Practical modeling with PL-based methods is enhanced by:

Selection Criteria: DIC, BPIC, BICM, and related criteria guide the choice of the number of mixture components or model complexity in finite and nonparametric Bayesian settings (Mollica et al., 2015).
Posterior Predictive Checks: Marginal and conditional discrepancy measures, such as item frequencies and pairwise comparison matrices, provide flexible model assessment tools; posterior predictive p-values and coverage calculations accompany uncertainty quantification (Mollica et al., 2015, Johnson et al., 2020).
Partitioning and Covariate Effects: Data-driven partitioning of subgroups via tree–structured fitting (e.g., Plackett–Luce trees in R) detects heterogeneous item worths and enables interpretable subpopulation analysis (Turner et al., 2018, Hermes et al., 15 Jul 2024).

7. Limitations and Further Developments

Limitations of the standard PL model—such as handling ties, non-standard ranking processes, or high-dimensional covariate effects—have engendered a proliferation of extensions (geometric PL, extended PL, SFPL, mixture/nonparametric/hierarchical models).
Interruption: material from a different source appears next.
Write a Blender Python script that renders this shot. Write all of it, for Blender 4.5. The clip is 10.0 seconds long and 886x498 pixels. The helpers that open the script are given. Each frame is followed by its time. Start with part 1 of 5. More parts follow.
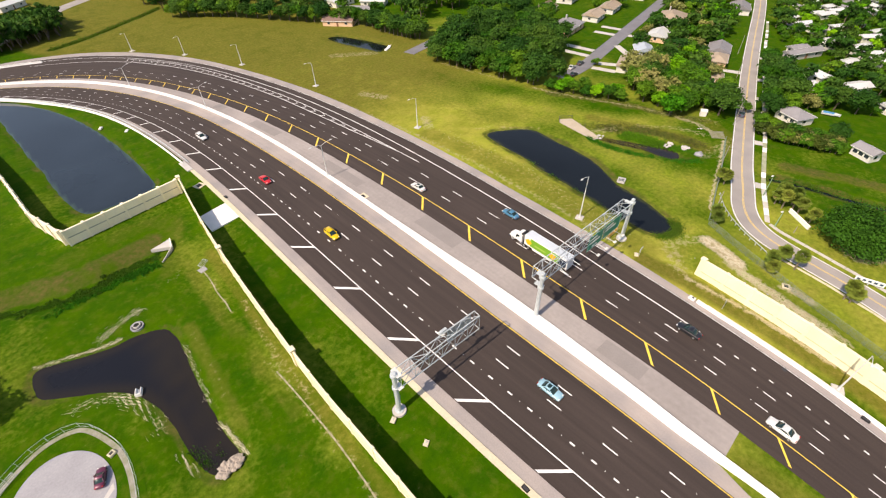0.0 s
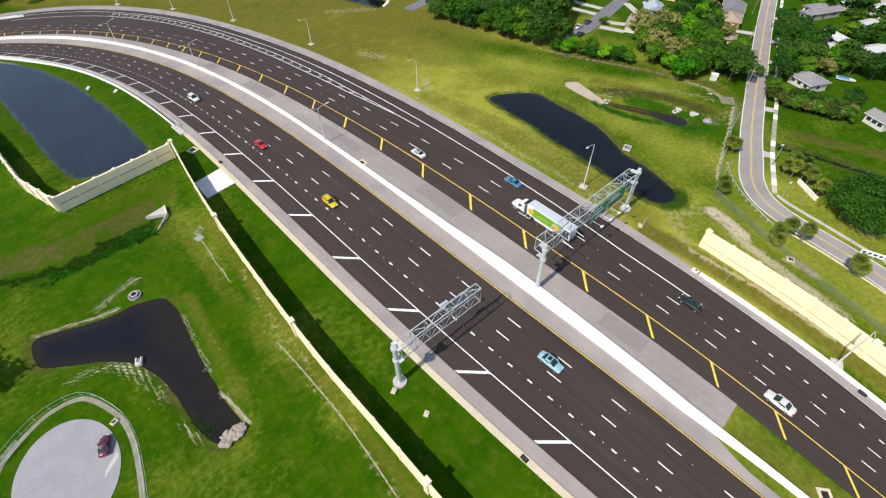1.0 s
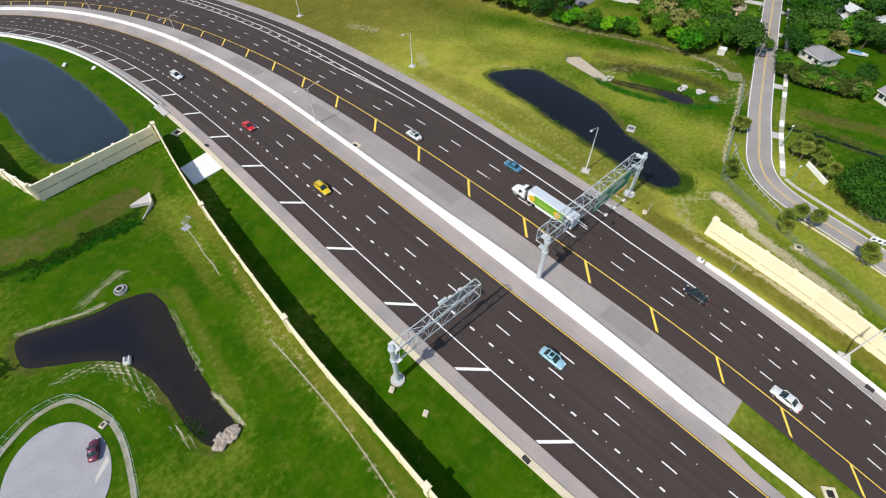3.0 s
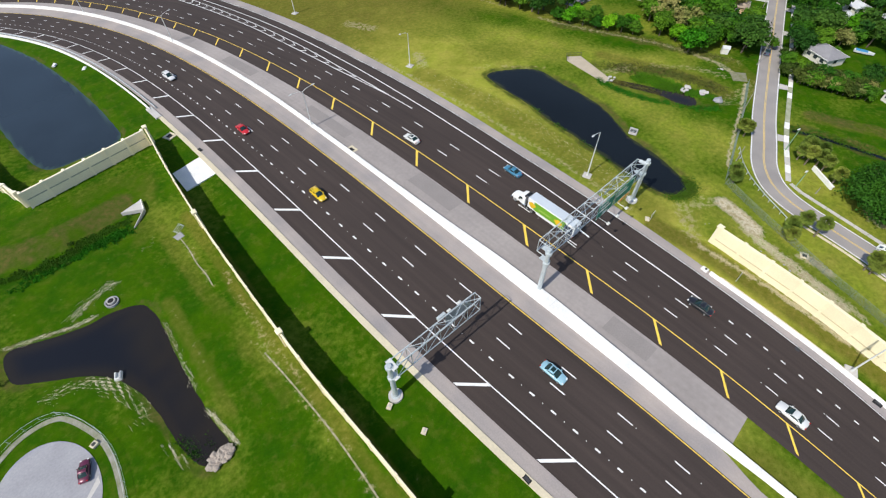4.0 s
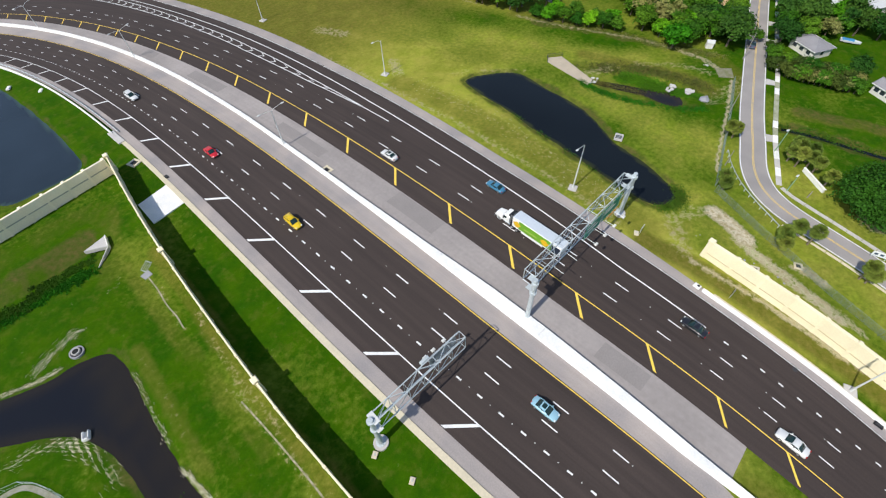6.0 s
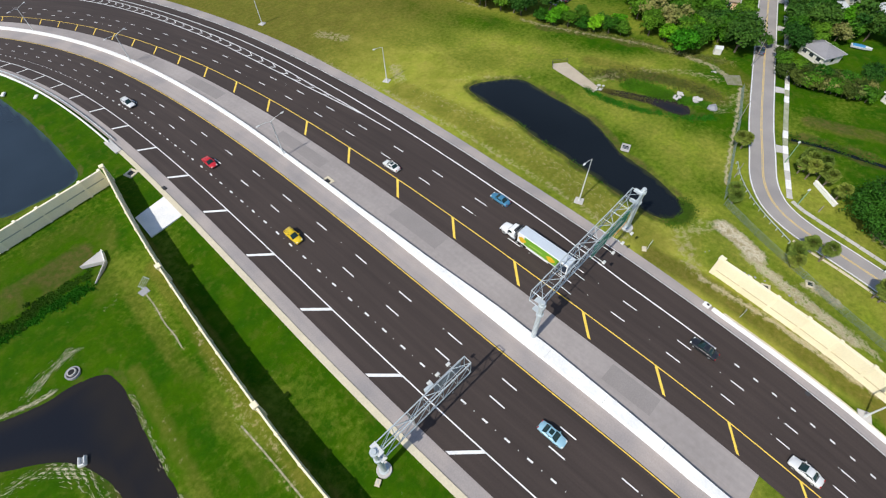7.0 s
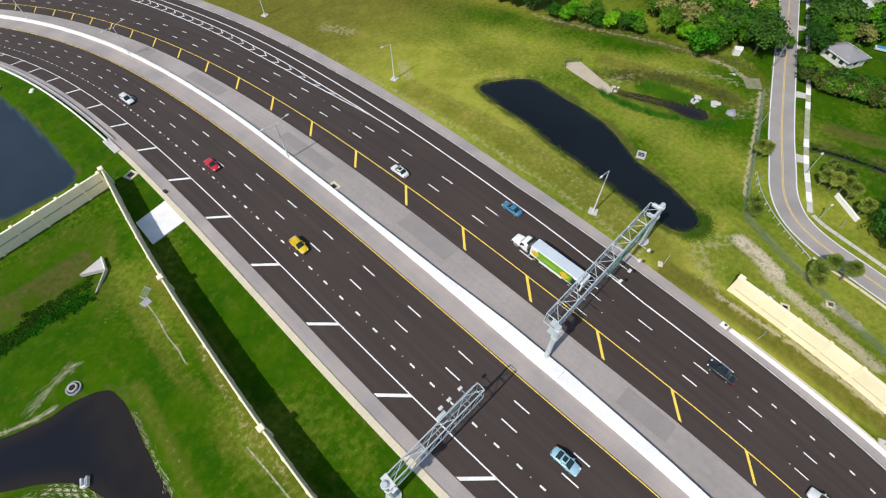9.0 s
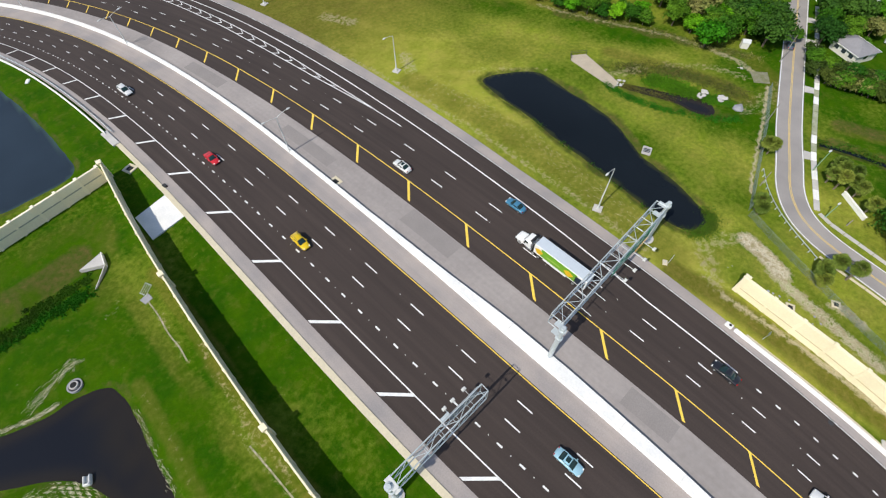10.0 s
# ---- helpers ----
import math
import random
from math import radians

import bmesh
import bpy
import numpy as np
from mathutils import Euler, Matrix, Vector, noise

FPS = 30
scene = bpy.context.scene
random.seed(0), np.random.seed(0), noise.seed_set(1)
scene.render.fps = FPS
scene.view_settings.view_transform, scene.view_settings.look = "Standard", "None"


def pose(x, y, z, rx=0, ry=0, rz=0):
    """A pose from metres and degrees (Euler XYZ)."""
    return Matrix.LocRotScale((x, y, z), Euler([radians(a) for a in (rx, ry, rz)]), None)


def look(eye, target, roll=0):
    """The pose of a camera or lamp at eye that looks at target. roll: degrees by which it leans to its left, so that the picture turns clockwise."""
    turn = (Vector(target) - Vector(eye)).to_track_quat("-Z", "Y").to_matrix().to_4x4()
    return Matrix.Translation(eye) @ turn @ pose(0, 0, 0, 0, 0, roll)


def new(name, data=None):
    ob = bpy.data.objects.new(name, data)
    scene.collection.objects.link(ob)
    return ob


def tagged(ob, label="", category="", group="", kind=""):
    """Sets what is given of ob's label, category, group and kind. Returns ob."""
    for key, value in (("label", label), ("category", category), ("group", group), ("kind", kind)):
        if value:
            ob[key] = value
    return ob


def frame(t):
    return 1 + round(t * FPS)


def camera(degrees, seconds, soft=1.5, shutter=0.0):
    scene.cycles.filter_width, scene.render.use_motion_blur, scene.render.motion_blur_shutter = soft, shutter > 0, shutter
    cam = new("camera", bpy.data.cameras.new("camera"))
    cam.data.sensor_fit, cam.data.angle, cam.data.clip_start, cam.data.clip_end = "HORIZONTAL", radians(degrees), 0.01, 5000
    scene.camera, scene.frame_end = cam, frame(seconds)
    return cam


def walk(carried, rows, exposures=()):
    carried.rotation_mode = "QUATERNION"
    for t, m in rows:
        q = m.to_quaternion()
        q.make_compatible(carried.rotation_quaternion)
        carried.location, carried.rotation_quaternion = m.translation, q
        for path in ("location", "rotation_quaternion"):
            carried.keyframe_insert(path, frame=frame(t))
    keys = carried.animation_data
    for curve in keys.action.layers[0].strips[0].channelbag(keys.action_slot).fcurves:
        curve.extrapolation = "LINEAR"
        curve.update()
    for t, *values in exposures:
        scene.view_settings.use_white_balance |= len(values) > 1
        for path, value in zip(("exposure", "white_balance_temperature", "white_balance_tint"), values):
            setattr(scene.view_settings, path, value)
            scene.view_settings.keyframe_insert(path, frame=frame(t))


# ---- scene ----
PATH = [
    (0, (-43.524, -33.687, 73.854), (-0.243, 17.036, 13.406), -1.62),
    (0.5, (-42.964, -32.592, 73.854), (-1.623, 15.839, 10.251), -1.33),
    (1, (-42.407, -31.670, 73.701), (-2.307, 15.144, 8.123), -1.14),
    (1.5, (-41.887, -30.897, 73.502), (-2.630, 14.789, 6.631), -1.06),
    (2, (-41.183, -30.006, 73.349), (-2.457, 14.653, 5.482), -1.03),
    (2.5, (-40.343, -28.849, 73.398), (-1.978, 14.993, 4.798), -0.99),
    (4, (-36.676, -24.694, 74.095), (0.731, 17.603, 4.012), -0.95),
    (4.5, (-34.950, -23.332, 74.387), (2.447, 18.386, 3.952), -1.15),
    (5, (-32.847, -22.190, 74.760), (4.782, 18.553, 3.880), -1.79),
    (5.5, (-30.974, -21.155, 75.128), (6.609, 18.940, 3.854), -2.29),
    (7, (-26.596, -15.925, 76.511), (10.159, 23.385, 4.374), -2.29),
    (7.5, (-25.653, -14.123, 76.914), (10.867, 25.027, 4.570), -2.14),
    (8, (-24.861, -12.313, 77.376), (11.635, 26.609, 4.897), -1.87),
    (8.5, (-24.199, -11.021, 77.641), (11.826, 27.422, 4.674), -1.73),
    (9, (-23.771, -10.063, 77.640), (11.281, 27.472, 3.732), -1.58),
    (9.5, (-23.271, -9.156, 77.685), (11.073, 27.687, 3.099), -1.46),
    (10, (-22.964, -8.238, 77.868), (10.888, 27.959, 2.743), -1.27),
]
cam = camera(88, 10.0, soft=1.2)
walk(cam, [(t, look(eye, target, roll)) for t, eye, target, roll in PATH], [(0, 0.25, 7800, 17), (0.5, 0.10, 7150, 14), (1.0, -0.01, 6780, 11), (1.6, -0.06, 6700, 10), (5.0, -0.10, 6430, 9), (7.0, -0.14, 6430, 9), (10, -0.15, 6580, 8.5)])

# ---- daylight ----
SUN_ELEVATION, SUN_FROM = radians(49), radians(181.5)   # the sun stands to the west of the motorway (-x)
world = bpy.data.worlds.new("sky")
scene.world = world
world.use_nodes = True
sky = world.node_tree.nodes.new("ShaderNodeTexSky")
sky.sky_type, sky.sun_disc = "NISHITA", False
sky.sun_elevation, sky.sun_rotation = SUN_ELEVATION, radians(90) - SUN_FROM
world.node_tree.nodes["Background"].inputs["Strength"].default_value = 0.155
world.node_tree.links.new(sky.outputs["Color"], world.node_tree.nodes["Background"].inputs["Color"])
sun_data = bpy.data.lights.new("sun", "SUN")
sun_data.energy, sun_data.angle, sun_data.color = 4.6, radians(0.6), (1.0, 0.945, 0.85)
sun = new("sun", sun_data)
sun_way = Vector((math.cos(SUN_FROM) * math.cos(SUN_ELEVATION), math.sin(SUN_FROM) * math.cos(SUN_ELEVATION), math.sin(SUN_ELEVATION)))
sun.matrix_world = look(sun_way * 300, (0, 0, 0))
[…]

There remains potential for further methodological innovation in:

Bayesian and frequentist modeling for partial, weak, or multiway rankings.
Scalability to massive data, especially with context-dependent objects and object–covariates.
Improved variance reduction and sample efficiency in online and counterfactual evaluation settings.
Advanced regularization, structured sparsity, and nonparametric identity across populations and groups.

As the theoretical and computational foundations of the Plackett–Luce model continue to evolve, its applicability to a growing array of scientific, engineering, and social domains is likely to expand in tandem with new inferential algorithms and modeling frameworks.